NOW, WHERE DID I PUT THAT LENS CAP?

In the case of the plane crash that took their lives on the night of August 11, 2002, such a wise approach was not applied. The pilot had just 52 hours of flying the Aero Commander they occupied, and he had a mere 1.6 hours piloting it at night, so he was unqualified to zoom passengers around in anything other than broad daylight. Rowell and his wife (an accomplished pilot herself) should have known this. However, in a pitch black sky at 1:23 a.m., this pilot to whom they’d entrusted their lives circled the airfield, made his final approach, then came down in the rough desert landscape a quarter-mile short of the runway. And that was that.

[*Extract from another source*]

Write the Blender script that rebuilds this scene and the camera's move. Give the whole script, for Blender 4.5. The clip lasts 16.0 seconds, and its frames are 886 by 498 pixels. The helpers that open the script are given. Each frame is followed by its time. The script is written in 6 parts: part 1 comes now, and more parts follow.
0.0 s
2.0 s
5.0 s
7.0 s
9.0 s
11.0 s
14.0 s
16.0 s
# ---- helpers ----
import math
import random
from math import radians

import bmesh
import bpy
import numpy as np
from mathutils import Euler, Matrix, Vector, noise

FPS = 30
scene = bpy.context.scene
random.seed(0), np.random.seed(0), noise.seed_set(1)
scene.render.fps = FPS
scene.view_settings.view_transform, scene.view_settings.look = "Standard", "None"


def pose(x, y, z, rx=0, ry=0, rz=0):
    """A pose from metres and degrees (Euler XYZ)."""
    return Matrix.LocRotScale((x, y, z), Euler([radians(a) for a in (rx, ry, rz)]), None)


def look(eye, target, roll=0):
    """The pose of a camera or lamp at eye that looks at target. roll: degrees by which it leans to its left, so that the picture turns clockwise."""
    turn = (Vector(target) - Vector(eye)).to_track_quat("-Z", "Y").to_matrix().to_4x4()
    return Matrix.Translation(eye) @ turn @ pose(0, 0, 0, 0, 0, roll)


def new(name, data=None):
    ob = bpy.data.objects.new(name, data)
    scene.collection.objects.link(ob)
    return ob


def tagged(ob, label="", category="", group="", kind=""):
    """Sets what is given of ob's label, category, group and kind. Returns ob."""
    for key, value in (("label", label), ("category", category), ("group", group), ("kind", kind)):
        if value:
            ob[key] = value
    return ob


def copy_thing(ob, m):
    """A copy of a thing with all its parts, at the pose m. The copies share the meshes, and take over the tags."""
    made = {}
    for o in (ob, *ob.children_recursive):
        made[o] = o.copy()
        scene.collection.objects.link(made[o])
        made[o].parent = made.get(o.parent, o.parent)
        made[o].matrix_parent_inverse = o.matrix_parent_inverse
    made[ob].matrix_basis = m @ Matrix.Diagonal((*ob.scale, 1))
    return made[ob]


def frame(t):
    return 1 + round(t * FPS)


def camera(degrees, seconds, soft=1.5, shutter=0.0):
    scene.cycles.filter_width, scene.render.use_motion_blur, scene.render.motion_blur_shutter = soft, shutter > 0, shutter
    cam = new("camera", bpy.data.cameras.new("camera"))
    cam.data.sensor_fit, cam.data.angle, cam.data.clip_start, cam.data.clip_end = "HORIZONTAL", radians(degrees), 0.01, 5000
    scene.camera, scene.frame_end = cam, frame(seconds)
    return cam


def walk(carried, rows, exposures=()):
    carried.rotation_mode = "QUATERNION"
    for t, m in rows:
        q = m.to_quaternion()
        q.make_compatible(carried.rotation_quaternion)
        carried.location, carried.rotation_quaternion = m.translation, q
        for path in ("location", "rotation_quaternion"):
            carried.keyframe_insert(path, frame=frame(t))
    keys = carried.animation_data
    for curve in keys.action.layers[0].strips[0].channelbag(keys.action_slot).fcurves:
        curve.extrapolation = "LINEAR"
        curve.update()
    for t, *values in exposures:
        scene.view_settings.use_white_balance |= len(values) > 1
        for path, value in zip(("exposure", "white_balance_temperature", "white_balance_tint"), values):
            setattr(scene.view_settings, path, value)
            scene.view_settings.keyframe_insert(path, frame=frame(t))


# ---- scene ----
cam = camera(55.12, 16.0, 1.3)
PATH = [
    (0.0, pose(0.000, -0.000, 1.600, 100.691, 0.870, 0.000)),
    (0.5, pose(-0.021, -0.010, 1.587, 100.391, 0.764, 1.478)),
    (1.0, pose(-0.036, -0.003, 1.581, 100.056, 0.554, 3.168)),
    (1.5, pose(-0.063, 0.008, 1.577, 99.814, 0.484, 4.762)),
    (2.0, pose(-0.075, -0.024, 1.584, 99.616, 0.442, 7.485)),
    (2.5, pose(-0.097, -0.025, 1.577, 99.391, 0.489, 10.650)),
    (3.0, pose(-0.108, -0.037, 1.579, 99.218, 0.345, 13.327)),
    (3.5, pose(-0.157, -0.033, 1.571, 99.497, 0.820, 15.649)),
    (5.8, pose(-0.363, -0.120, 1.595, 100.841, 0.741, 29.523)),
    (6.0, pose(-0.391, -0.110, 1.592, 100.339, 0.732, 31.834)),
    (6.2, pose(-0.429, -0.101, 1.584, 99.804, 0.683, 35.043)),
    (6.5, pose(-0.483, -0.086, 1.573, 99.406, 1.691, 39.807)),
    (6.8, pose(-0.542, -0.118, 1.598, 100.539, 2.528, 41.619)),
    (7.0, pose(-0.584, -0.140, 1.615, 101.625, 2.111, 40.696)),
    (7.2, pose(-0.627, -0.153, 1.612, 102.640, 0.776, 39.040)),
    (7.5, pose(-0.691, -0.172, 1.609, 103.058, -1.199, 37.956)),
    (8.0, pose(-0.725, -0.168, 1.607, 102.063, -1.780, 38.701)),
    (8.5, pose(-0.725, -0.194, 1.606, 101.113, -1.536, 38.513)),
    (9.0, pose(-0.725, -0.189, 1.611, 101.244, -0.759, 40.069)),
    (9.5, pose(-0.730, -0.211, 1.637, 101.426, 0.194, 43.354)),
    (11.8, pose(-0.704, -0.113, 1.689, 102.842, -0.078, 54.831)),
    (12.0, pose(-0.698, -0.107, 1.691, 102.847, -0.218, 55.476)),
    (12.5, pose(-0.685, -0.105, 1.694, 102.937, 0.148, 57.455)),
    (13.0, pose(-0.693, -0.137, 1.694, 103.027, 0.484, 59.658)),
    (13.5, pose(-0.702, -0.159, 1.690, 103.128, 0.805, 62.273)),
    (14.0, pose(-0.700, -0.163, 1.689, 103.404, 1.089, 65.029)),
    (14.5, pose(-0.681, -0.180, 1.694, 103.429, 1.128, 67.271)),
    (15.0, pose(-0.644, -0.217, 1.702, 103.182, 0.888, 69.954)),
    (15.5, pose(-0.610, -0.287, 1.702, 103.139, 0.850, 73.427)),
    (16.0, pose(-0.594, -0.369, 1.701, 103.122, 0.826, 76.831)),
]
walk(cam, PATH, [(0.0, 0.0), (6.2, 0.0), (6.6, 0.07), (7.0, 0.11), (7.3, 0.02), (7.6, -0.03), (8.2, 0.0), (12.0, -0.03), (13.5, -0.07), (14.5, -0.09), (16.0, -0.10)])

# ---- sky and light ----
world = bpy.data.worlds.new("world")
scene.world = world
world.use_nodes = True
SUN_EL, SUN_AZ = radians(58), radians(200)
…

I sometimes wonder if, at some level of awareness, we might not plan or choose the biggest moments or changes or challenges in our lives. Whether it’s possible, say, to decide to die near the summit of our achievement and fame and power. I mean, rather than watch that pinnacle of life slide on by as we head inexorably on into decrepitude and decline. But I suppose such a question is unanswerable, except perhaps by the most astute of crystal-ball-gazers who manage to dwell with us muggles.

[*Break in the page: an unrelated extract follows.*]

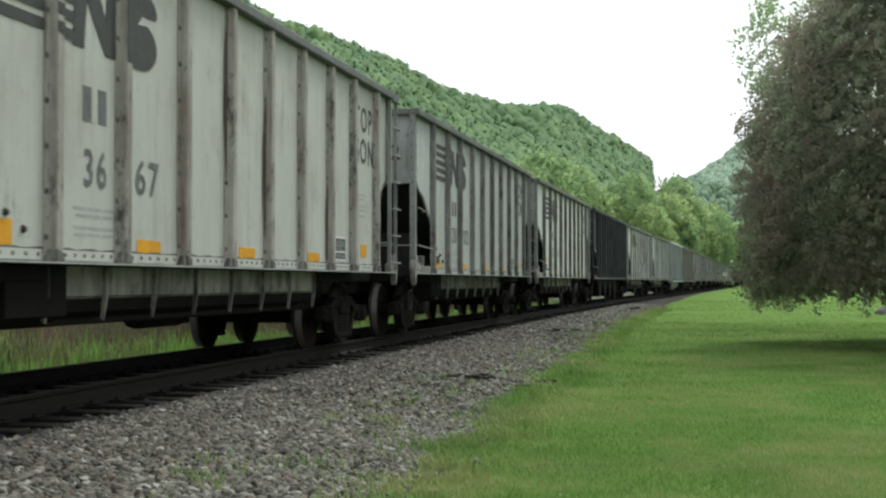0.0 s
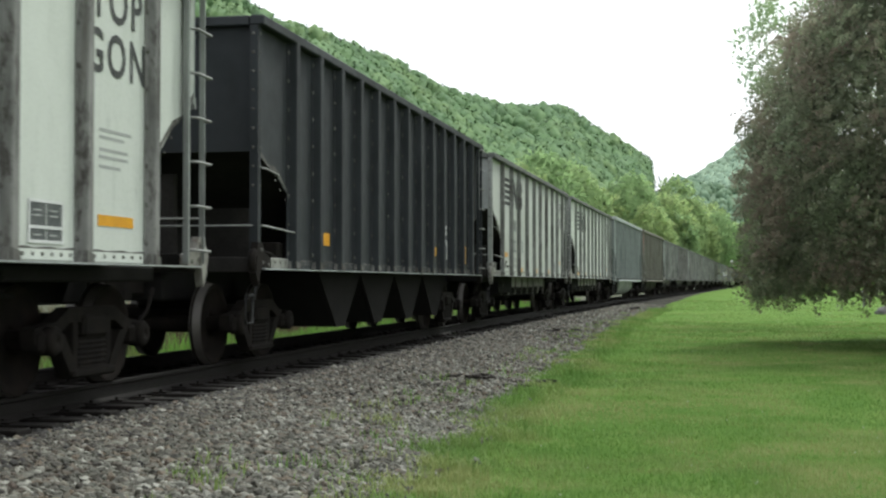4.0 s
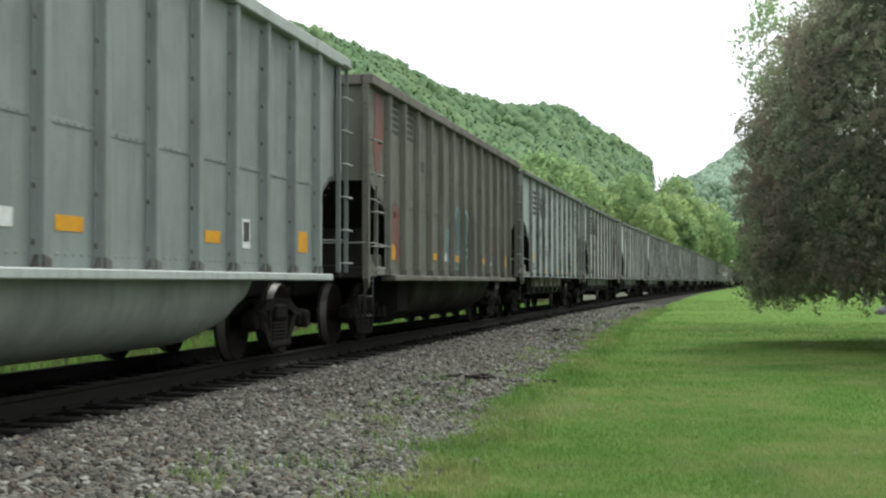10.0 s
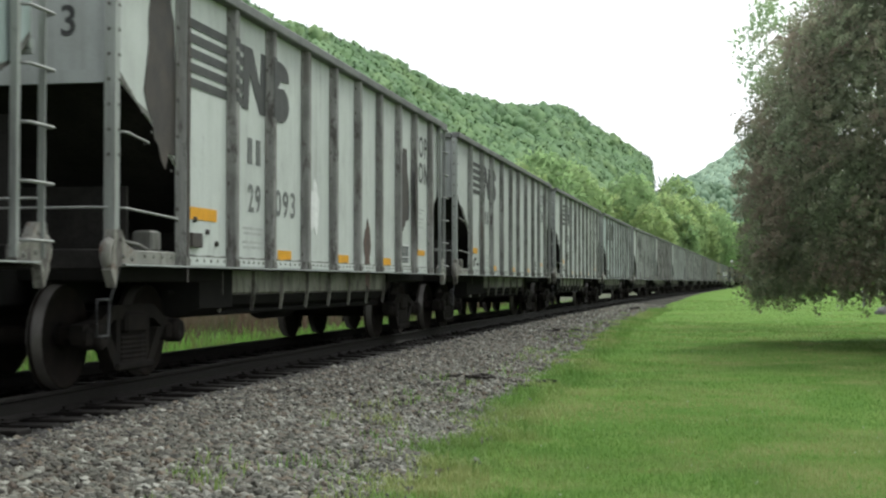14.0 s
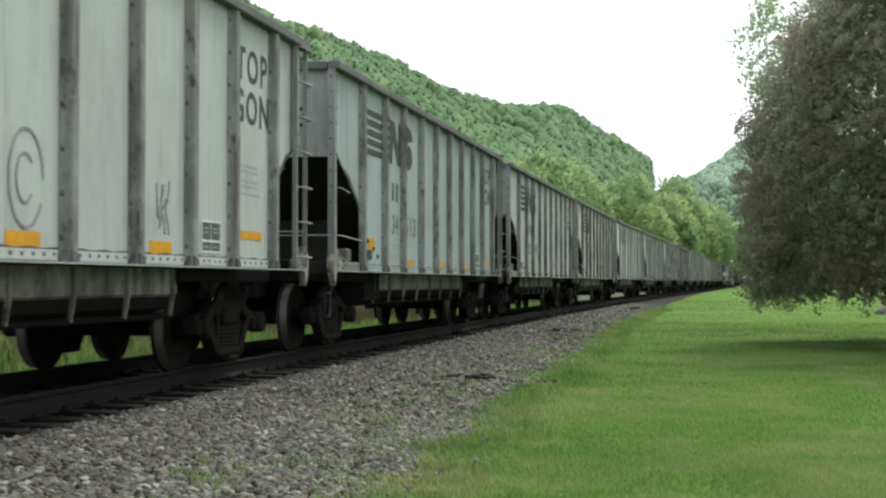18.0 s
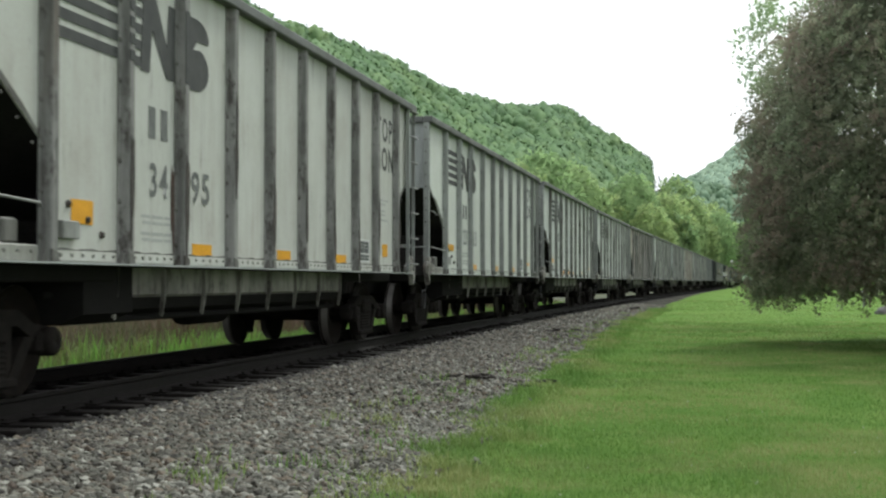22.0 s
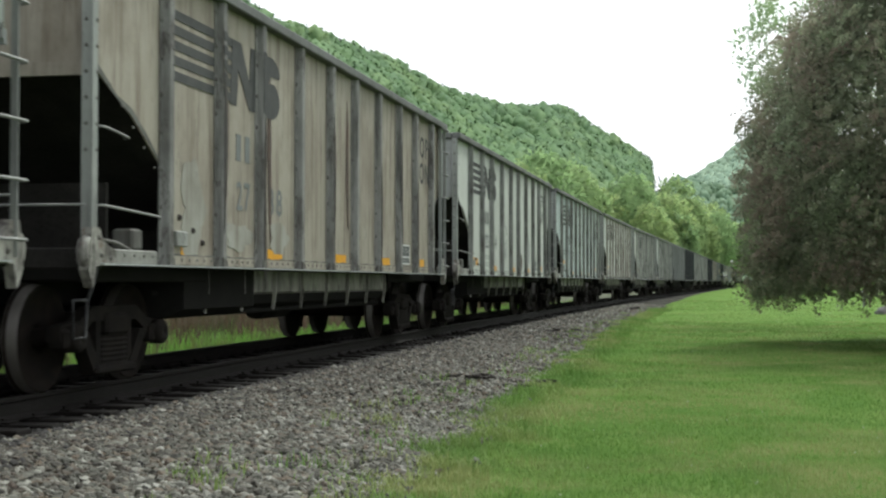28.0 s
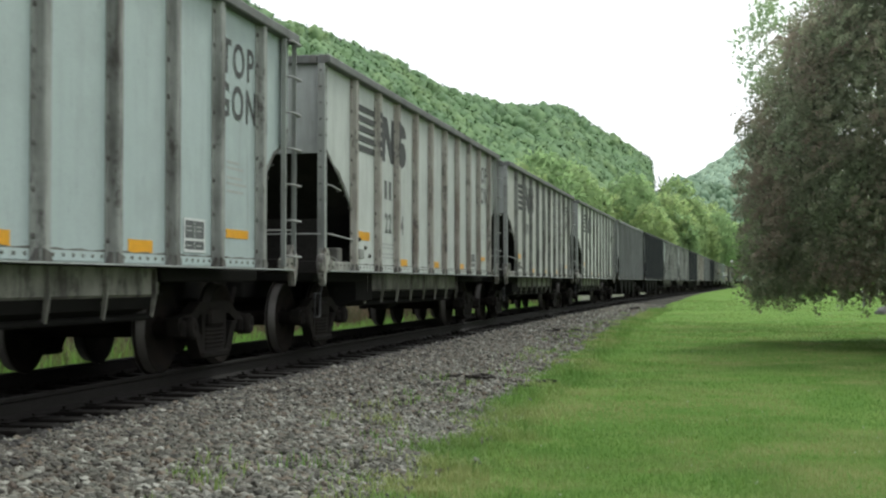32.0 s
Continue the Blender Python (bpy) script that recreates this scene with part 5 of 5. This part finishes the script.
# woods beyond the track, nearer rows as trees with leaves of their own
kinds = []
for i, (hh, rr) in enumerate(((19.0, 5.6), (17.0, 6.2), (21.0, 5.2), (14.0, 5.0))):
    t_ = tree("pale green spring tree in the woods beyond the track", (0, 0, -400), hh, (0, 0, hh * 0.56), (rr, rr, hh * 0.46), 6500, 0.72, 420, 1.15, M["spring_leaf"], -1.0, 0.3, 5, "woodland_tree", 0.75, soft=True)
    tagged(t_, group="woods beyond the track")
    kinds.append(t_)
rows = [(0.070, 215, 1.02), (0.086, 225, 1.1), (0.055, 205, 0.8), (0.040, 190, 0.7), (0.104, 250, 0.92), (0.122, 265, 0.95), (0.136, 255, 0.9), (0.150, 270, 0.95), (0.163, 285, 0.92), (0.172, 262, 0.8), (0.184, 290, 0.98),
        (0.196, 280, 1.0), (0.205, 262, 0.85), (0.214, 300, 0.95), (0.224, 310, 0.9), (0.235, 330, 0.9), (0.19, 235, 0.62), (0.2, 225, 0.55), (0.178, 225, 0.6), (0.247, 340, 0.95), (0.09, 290, 1.1), (0.115, 310, 1.1), (0.14, 320, 1.05), (0.16, 330, 1.05),
        (0.02, 170, 0.75), (-0.0, 150, 0.7), (0.212, 240, 0.5), (0.222, 255, 0.55), (0.208, 350, 1.0), (0.23, 365, 1.0), (0.272, 190, 0.85), (0.295, 175, 0.8), (0.32, 185, 0.9), (0.345, 170, 0.85), (0.214, 385, 0.8), (0.222, 395, 0.8), (0.229, 405, 0.85), (0.237, 385, 0.8), (0.205, 400, 0.8), (0.2035, 720, 1.75), (0.199, 660, 1.6), (0.2075, 800, 1.9), (0.194, 700, 1.7), (0.211, 880, 2.0)]
for i, (sx, dp, sc) in enumerate(rows):
    src = kinds[i % 4]
    p = along(sx, dp, -0.9)
    gap = p.x - track_x(p.y)
    if abs(gap) < 10:
        p.x = track_x(p.y) + (10 if sx > 0.213 else -10)
    m = Matrix.Translation(p) @ Matrix.Rotation(i * 2.4, 4, "Z")
    if i < 4:
        src.matrix_basis = m
        ob = src
    else:
        ob = copy_thing(src, m)
    ob.scale = (sc * (1.12 + 0.1 * math.sin(i * 5)), sc * 1.15, sc * 1.1)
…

What is undeniable, even if it is ephemeral, and in most ways incalculable, is that his vision does contribute handsomely to our world more than two decades after his passing. And that brilliant legacy of Rowell’s does bid fair to continue a while longer. Who among us can hope for an equal or better bequest?

photo by Michael Powers

I ended that newsprint piece with a quote from him that I had acquired in 1986, back when “Mountain Light” was first published by Sierra Club Books.

“My travel and my work have made me much more of an environmentalist than I ever was,” Rowell told me. “I hope my work has an effect on that worldwide struggle. In a very real way, I think it may help people aware of the beauty we have on the Earth right now, and how fleeting it can be.”